Book an Authentic Day of the Dead Tour in Oaxaca
If you’re booking a tour, focus on finding one that feels authentic. A good Oaxaca Day of the Dead tour should teach you about the history and traditions while offering a respectful glimpse into how local families celebrate. I highly recommend these cultural Day of the Dead tours.

Be Respectful and Mind Your Alcohol Intake
Day of the Dead is a traditional celebration that truly revolves around family. Oaxacans are incredibly generous and mostly excited to share their traditions with foreigners but it’s important to approach the celebration with respect. Yes, it’s festive. Yes, it’s a celebration. But it’s not an excuse to party and get drunk.

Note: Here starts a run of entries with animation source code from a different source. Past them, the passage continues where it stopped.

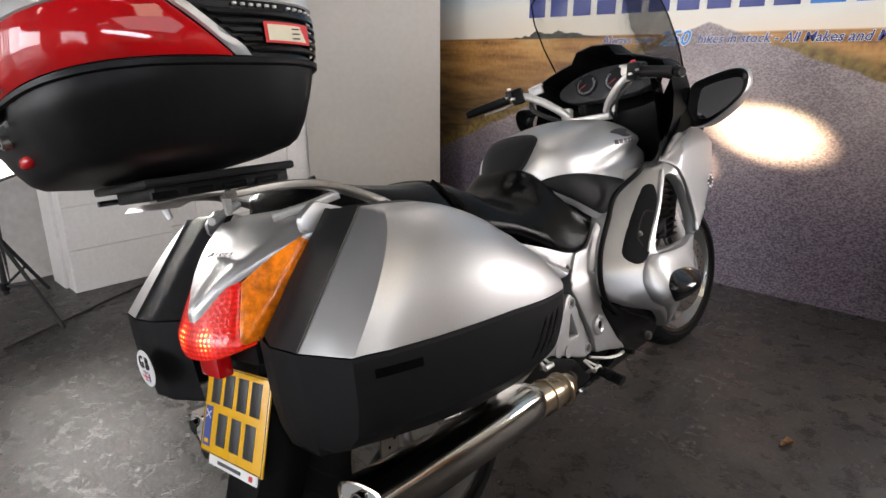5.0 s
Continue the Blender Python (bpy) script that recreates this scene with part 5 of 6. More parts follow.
def pannier(s):
    case = new("pannier")
    case.parent = bike
    tagged(case, "silver and charcoal hard pannier")

    def slanted(x, y, z, u):
        dy = (0.84 * max(0, z - 0.705) + 0.12 * max(0, 0.60 - z)) * (1 - u)
        return Vector((s * x, y * (0.76 if s < 0 and y > 0 else 1.0) + dy, z))

    def rows_of(pick):
        out = []
        for i, y in enumerate(np.linspace(-0.435, 0.186, 34)):
            xo, zs, zt, zb = smooth_table(PAN, y)
            u = min(1, max(0, (y + 0.435) / 0.45))
            xo = xo - (0.013 if s < 0 else 0.005) * (1 - u)
            if s < 0:
                zs = zs - 0.014 * u
            zb = zb - 0.004 - (0.026 if s < 0 else 0.015) * u - (0.018 if s < 0 else 0.006) * (1 - u)
            out.append([slanted(x, y, z, u) for x, z in pick(xo, zs, zt, zb)])
        return out

    def lid(xo, zs, zt, zb):
        xt = xo - 0.098
        pts = [(xo - 0.004, zs + 0.002)]
        for a in np.linspace(0, math.pi / 2, 12):
            pts.append((xt + (xo - xt) * math.cos(a) ** 0.95, zs + 0.003 + (zt - zs) * math.sin(a) ** 0.92))
        return pts

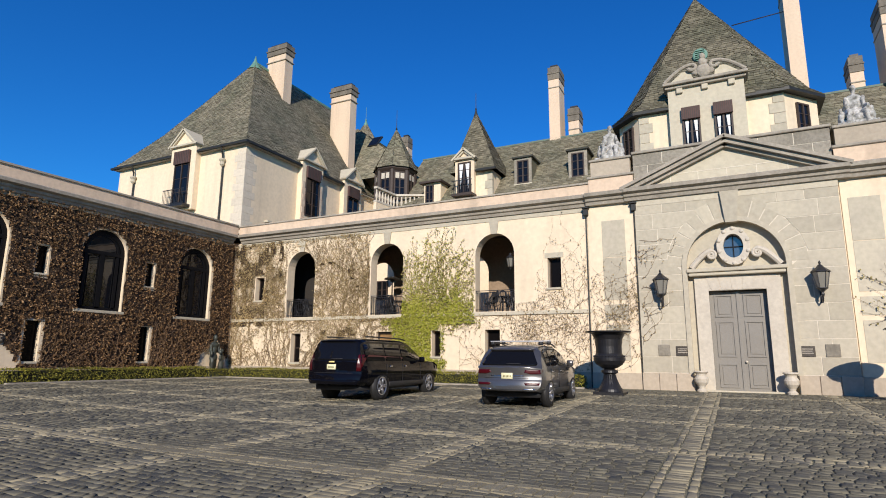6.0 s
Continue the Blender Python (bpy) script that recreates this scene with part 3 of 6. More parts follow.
gate_part("side_cornice", boxes((TX1, TX1 + 0.25, TY - 0.1, TYB, 8.0, 8.66)), M_CORNICE)

# stone dormer with segmental pediment
DC = (DORM[0] + DORM[1]) / 2
dorm = gate_part("dormer", wall_with_holes(rect_pts(DORM[0] + 0.35, DORM[1] - 0.35, 8.02, 10.62), [rect_pts(DC - 0.72, DC + 0.72, 8.55, 10.15)], TY - 0.02, TY + 3.0), M_TOWER, "stone dormer with curved pediment")
part("panel", boxes((DC - 0.72, DC + 0.72, TY + 0.06, TY + 0.2, 8.55, 10.15)), M_TOWER, dorm)
part("panel_frame", boxes((DC - 0.74, DC - 0.60, TY - 0.09, TY + 0.07, 8.5, 10.2), (DC + 0.60, DC + 0.74, TY - 0.09, TY + 0.07, 8.5, 10.2), (DC - 0.60, DC + 0.60, TY - 0.09, TY + 0.07, 8.5, 8.62),
                          (DC - 0.74, DC + 0.74, TY - 0.1, TY + 0.07, 10.1, 10.22), bevel=0.015), M_TOWER, dorm, "moulded stone frame")
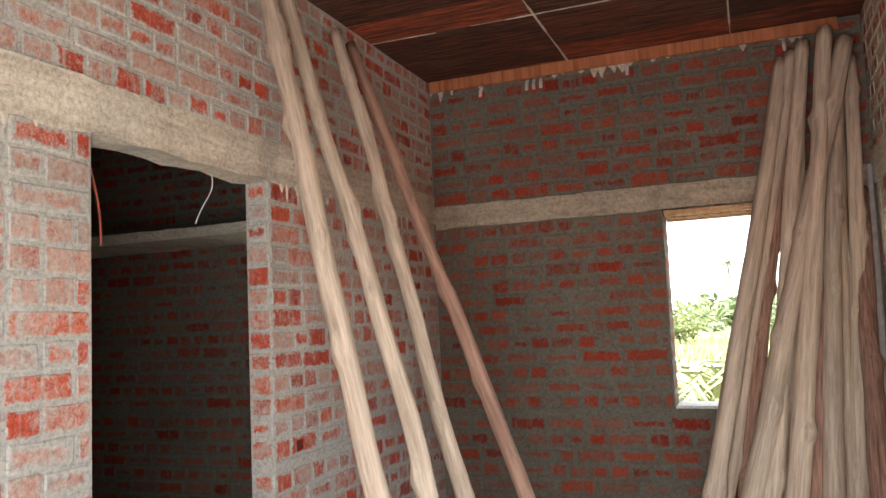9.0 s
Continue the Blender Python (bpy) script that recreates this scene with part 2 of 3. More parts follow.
def earth_material():
    m, t, b = material("earth", (0.3, 0.2, 0.14), 0.97)
    near = ramp(t, noise_at(t, 2.2, 7, 0.65), [(0.3, (0.26, 0.13, 0.085)), (0.5, (0.40, 0.19, 0.13)), (0.68, (0.46, 0.10, 0.055))])
    pos = t.nodes.new("ShaderNodeNewGeometry").outputs["Position"]
    sep = t.nodes.new("ShaderNodeSeparateXYZ")
    t.links.new(pos, sep.inputs[0])
    field = ramp(t, noise_at(t, 0.35, 6), [(0.35, (0.24, 0.27, 0.12)), (0.65, (0.38, 0.37, 0.20))])
    sand = ramp(t, noise_at(t, 0.9, 6), [(0.35, (0.42, 0.37, 0.29)), (0.65, (0.56, 0.51, 0.42))])
    away = calc(t, "MULTIPLY", calc(t, "SUBTRACT", calc(t, "ADD", sep.outputs[1], calc(t, "MULTIPLY", noise_at(t, 0.6), 4.0)), 33.0), 0.4, True)
    back = calc(t, "GREATER_THAN", sep.outputs[1], 4.0)
    c = mix(t, away, mix(t, back, near, sand), field)
    t.links.new(c, b.inputs["Base Color"])
    bump(t, b, calc(t, "ADD", noise_at(t, 25, 9, 0.75), noise_at(t, 90, 5)), 1.0, 0.012)
    return m


def shutter_material():
    m, t, b = material("stained_shuttering_board", (0.1, 0.05, 0.03), 0.75)
    g = noise_at(t, 7, 10, 0.8, (0.6, 12, 1))
    c = ramp(t, g, [(0.40, (0.02, 0.014, 0.012)), (0.5, (0.09, 0.045, 0.033)), (0.62, (0.36, 0.11, 0.05))])
    r = piece_random(t)
    c = mix(t, 0.85, c, ramp(t, r, [(0, (0.4, 0.4, 0.42)), (0.7, (0.9, 0.8, 0.75)), (1, (2.2, 1.2, 0.8))]), "MULTIPLY")
    lines = ramp(t, noise_at(t, 5, 8, 0.8, (0.5, 22, 1)), [(0.56, (0, 0, 0)), (0.68, (0.55, 0.55, 0.55))])
    c = mix(t, lines, c, (0.32, 0.26, 0.21))
    c = mix(t, ramp(t, noise_at(t, 2.3, 6, 0.7), [(0.58, (0, 0, 0)), (0.8, (0.3, 0.3, 0.3))]), c, (0.30, 0.26, 0.22))
    t.links.new(c, b.inputs["Base Color"])
    bump(t, b, g, 0.4, 0.004)
    return m


def plain(name, base, rough=0.6, vary=0.25, scale=25):
    m, t, b = material(name, base, rough)
    n = noise_at(t, scale, 6, 0.65, own=True)
    c = mix(t, 1.0, base, ramp(t, n, [(0.3, (1 - vary,) * 3), (0.7, (1 + vary,) * 3)]), "MULTIPLY")
    t.links.new(c, b.inputs["Base Color"])
    bump(t, b, n, 0.3, 0.003)
    return m


FLOOR, EARTH, SHUTTER = floor_material(), earth_material(), shutter_material()
RUST = plain("reddish_conduit", (0.42, 0.06, 0.04), 0.5)
WIRE = plain("red_wire", (0.36, 0.09, 0.06), 0.5)
PIPE_WHITE = plain("white_pvc", (0.7, 0.68, 0.64), 0.4)
PIPE_GREY = plain("grey_hose", (0.34, 0.34, 0.36), 0.5)
PAPER = plain("white_carton", (0.82, 0.79, 0.74), 0.7, 0.12, 12)
CARTON = plain("brown_carton", (0.50, 0.25, 0.10), 0.75)
LEAF_Y = plain("yellow_leaf", (0.50, 0.46, 0.08), 0.6)
FILM = plain("crumpled_plastic", (0.55, 0.55, 0.55), 0.28, 0.15, 60)
INK = plain("blue_print", (0.12, 0.22, 0.55), 0.5)


def leaf_material(name, dark, light):
    m, t, b = material(name, light, 0.6)
    t.links.new(ramp(t, piece_random(t), [(0, dark), (1, light)]), b.inputs["Base Color"])
    return m


LEAF = leaf_material("green_leaves", (0.10, 0.14, 0.07), (0.21, 0.26, 0.14))
LEAF_FRESH = leaf_material("fresh_leaves", (0.13, 0.17, 0.06), (0.26, 0.30, 0.14))
BARK = wood_material("palm_bark", (0.12, 0.10, 0.08), (0.30, 0.26, 0.21), 10)

# ---------------------------------------------------------------- mesh helpers
def obj(name, verts, faces, mats, parent=None, label="", smooth=False, slots=None):
    me = bpy.data.meshes.new(name)
    me.from_pydata([tuple(v) for v in verts], [], faces)
    for m in (mats if isinstance(mats, (list, tuple)) else [mats]):
        me.materials.append(m)
    if slots is not None:
        me.polygons.foreach_set("material_index", slots)
    if smooth:
        me.polygons.foreach_set("use_smooth", [True] * len(me.polygons))
    me.update()
    ob = new(name, me)
    if parent:
        ob.parent = parent
    if label:
        ob["label"] = label
    return ob


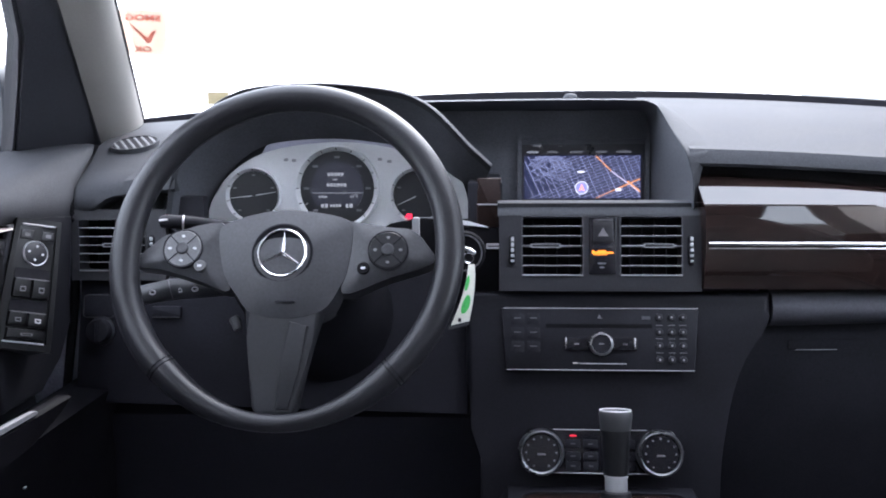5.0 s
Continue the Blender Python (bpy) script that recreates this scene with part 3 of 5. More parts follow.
SLAT = mat("slat_plastic", (0.010, 0.0102, 0.0118), 0.5)
SLATEDGE = mat("slat_edge_satin", (0.33, 0.335, 0.36), 0.35, metal=0.3)
m = plane((0, 1.049, 1.07), (1, 0, 0), (0, 0.18, 1))
for cu, th in ((-0.0590, -0.0510), (0.0640, 0.0485)):
    mv = m @ Matrix.Translation((cu, 0.0010, 0))
    air_vent(mv, 0.077, 0.0745, 5, -0.009 if cu < 0 else 0.0085, (cu, 1.05, 1.03), th)
hz = thing("hazard_panel", "black hazard button strip with an orange lit lamp", "button panel", (0, 1.05, 1.03))
part("plate", prism(m, rrect(0.0032, 0.001, 0.034, 0.072, 0.002), -0.001, 0.0012, 0.0006), BLACK, hz)
hb = part("hazard_button", prism(m, rrect(0.0040, 0.0195, 0.025, 0.030, 0.003), 0.001, 0.003, 0.001), DOORBLACK, hz)
part("triangle_mark", prism(m, [(-0.0030, 0.0128), (0.0105, 0.0128), (0.0038, 0.0240)], 0.0030, 0.0034), mat("hazard_marking", (0.16, 0.15, 0.16), 0.6), hb, "dull grey warning triangle")
part("top_line", prism(m, rrect(0.0055, 0.0332, 0.019, 0.0008), 0.0030, 0.0034), DIM, hb)
part("lock_button", prism(m, rrect(0.0030, -0.0005, 0.022, 0.0085, 0.001), 0.001, 0.0026, 0.0006), BLACK, hz)
ORANGE = glow("orange_lamp", (1.0, 0.26, 0.02), 0.42)
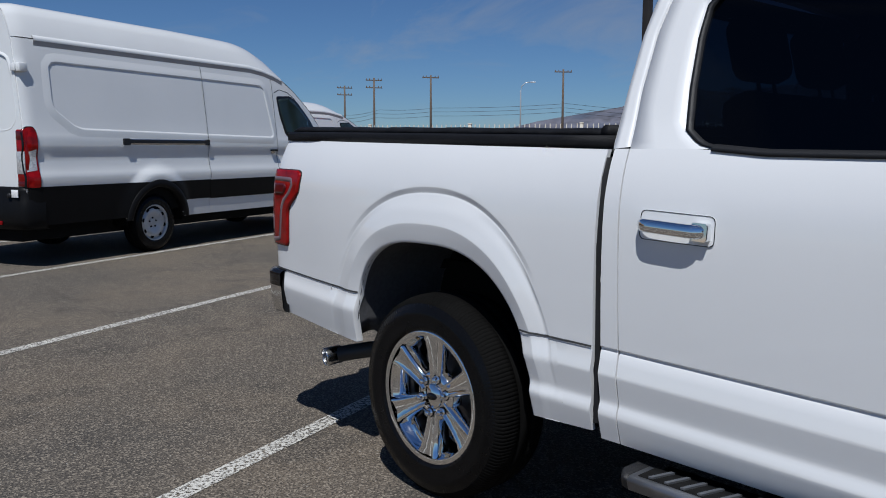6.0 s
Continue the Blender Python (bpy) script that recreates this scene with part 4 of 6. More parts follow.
def door_mirror(door, side):
    """Large black mirror on a short arm: squared shell, lower skirt, bowl and marker lens."""
    def shell(bm, sections, soft=0.018, square=False):
        rows = []
        for y, x0, x1, z0, z1 in sections:
            h = z1 - z0
            y = y if y < 1 else 1 + (y - 1) * 0.90
            z0, z1 = [1.222 + (z - 1.20) * 0.85 if z >= 1.1995 else z + 0.021 for z in (z0, z1)]
            o = [(x0, z0), (x0, z1 - 0.1 * h), (x0 + 0.02, z1), (x1 - 0.24 * (x1 - x0), z1), (x1 - 0.05 * (x1 - x0), z1 - 0.15 * h), (x1, z0 + 0.45 * h), (x1, z0)]
            if square:
                o = [(x0, z0), (x0, z1), (x1, z1), (x1 - 0.25 * h, z0)]
            rows.append([Vector((a, side * y, b)) for a, b in rounded(o, soft, 4)])
        vs = grid(bm, rows, True)
        cap(bm, vs[0][::-1])
        cap(bm, vs[-1])
    bm = bmesh.new()
    shell(bm, [(1.000, -0.930, -0.83, 1.215, 1.345), (1.006, -0.940, -0.805, 1.208, 1.362), (1.02, -0.950, -0.792, 1.203, 1.384), (1.045, -0.958, -0.785, 1.201, 1.392), (1.10, -0.965, -0.784, 1.200, 1.393), (1.15, -0.967, -0.788, 1.200, 1.393),
               (1.175, -0.967, -0.795, 1.200, 1.390), (1.198, -0.966, -0.810, 1.200, 1.384), (1.220, -0.965, -0.832, 1.200, 1.374), (1.235, -0.963, -0.853, 1.201, 1.362), (1.243, -0.958, -0.872, 1.206, 1.350)], 0.014)
    head = part("mirror_housing", bm, BLACK, door, "large black plastic mirror housing", 60)
    bm = bmesh.new()
    shell(bm, [(0.985, -0.94, -0.80, 1.158, 1.195), (0.99, -0.955, -0.786, 1.156, 1.198), (1.10, -0.962, -0.780, 1.160, 1.198), (1.17, -0.964, -0.784, 1.165, 1.198), (1.225, -0.964, -0.838, 1.168, 1.198), (1.245, -0.958, -0.885, 1.171, 1.196)], 0.005, True)
    part("mirror_skirt", bm, BLACK, head, "", 60)
    bm = bmesh.new()
    shell(bm, [(0.99, -0.92, -0.81, 1.132, 1.16), (1.03, -0.93, -0.80, 1.131, 1.162), (1.12, -0.94, -0.80, 1.138, 1.166), (1.19, -0.945, -0.815, 1.145, 1.168), (1.232, -0.945, -0.84, 1.160, 1.170)], 0.006, True)
    part("mirror_bowl", bm, BLACK, head, "", 60)
    bm = bmesh.new()
    shell(bm, [(1.206, -0.86, -0.812, 1.174, 1.193), (1.232, -0.875, -0.842, 1.175, 1.193), (1.2490, -0.92, -0.884, 1.177, 1.192)], 0.002, True)
    part("marker_lamp", bm, MARKER, head, "pale side marker lens", 60)
    bm = bmesh.new()
    shell(bm, [(0.962, -0.87, -0.745, 1.150, 1.250), (0.985, -0.875, -0.752, 1.155, 1.248), (1.012, -0.88, -0.77, 1.16, 1.246)], 0.008, True)
    part("mirror_arm", bm, ARMGREY, head, "dark grey mirror arm", 60)
    bm = bmesh.new()
    shell(bm, [(0.925, -0.85, -0.708, 1.145, 1.254), (0.957, -0.862, -0.738, 1.150, 1.251)], 0.008, True)
    part("arm_socket", bm, ARMGREY, head, "", 60)
    bm = bmesh.new()
    grid(bm, [[Vector((-0.9695, side * y, z)) for z in (1.235, 1.30, top - 0.008)] for y, top in ((1.012, 1.36), (1.05, 1.385), (1.17, 1.388), (1.235, 1.345))])
    part("mirror_glass", bm, CHROME, head, "mirror glass")


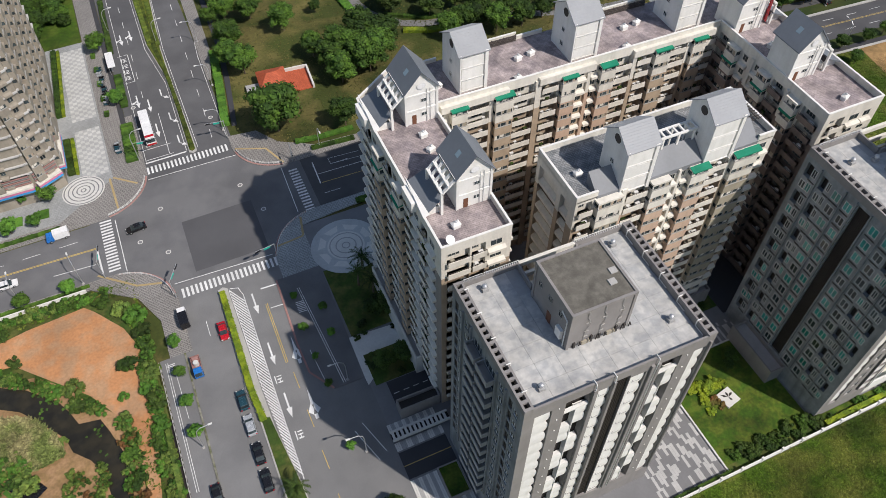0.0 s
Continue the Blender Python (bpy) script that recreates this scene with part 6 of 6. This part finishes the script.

Ask Before Taking Someone’s Photo
Day of the Dead in Oaxaca transforms an already picturesque, culturally rich city into a photographer’s dream. Vivid scenes are everywhere, but unless someone is part of a parade or public event, it’s important to ask before taking their photo.
This is especially true in cemeteries and at the markets. The rounded piles of fresh-cut flowers always catch eyes, but I’ve seen vendors get visibly upset when people take photos without asking. Most are happy to say yes—especially if you’re only photographing the flowers—just ask first.
FAQs About Día de Muertos in Oaxaca
How does Oaxaca celebrate the Day of the Dead?
Oaxaca celebrates Day of the Dead by building altars and decorating with marigolds to welcome the spirits of loved ones back for a visit. Families spend the night in the cemeteries by candlelight telling stories and singing songs. The celebration also includes comparsas (parades) and public events throughout the city.
Is Oaxaca or Mexico City better for Day of the Dead?
Oaxaca is better for Day of the Dead if you want to experience a traditional celebration. While Mexico City hosts large, showy parades, none are rooted in tradition—one was even inspired by the James Bond movie Spector. In Oaxaca, the celebration centers on family, culture, and long-standing community practices.
What city in Mexico is known for the Day of the Dead?
Oaxaca and Pátzcuaro are two of the best known cities in Mexico for traditional Day of the Dead festivities. Both offer deep cultural celebrations, with altars and community events that reflect the spirit and meaning of Muertos.
What to wear for Day of the Dead in Oaxaca?
For Day of the Dead in Oaxaca, wear what you’re comfortable in and dress in layers—it gets cold at night. If you’re visiting a cemetery, choose dark tones to avoid standing out, and avoid costumes or face paint out of respect for the families and traditions.
Is Day of the Dead worth visiting?
Yes, visiting during Day of the Dead is absolutely worth it. It’s a powerful time to experience how Mexican culture honors both life and death. In Oaxaca, the traditions run deep, making it one of the most meaningful places to visit for Día de Muertos.
Final Thoughts on Oaxaca Day of the Dead
Experiencing Day of the Dead in Oaxaca offers a deeper look into one of Mexico’s most meaningful traditions. From altars and flower fields to comparsas and cemetery visits, it’s a time when Oaxacans welcome the spirits of their loved ones back for a visit.
With the right planning and respectful curiosity, you’ll walk away with a lasting connection to the culture and the people who keep these traditions alive.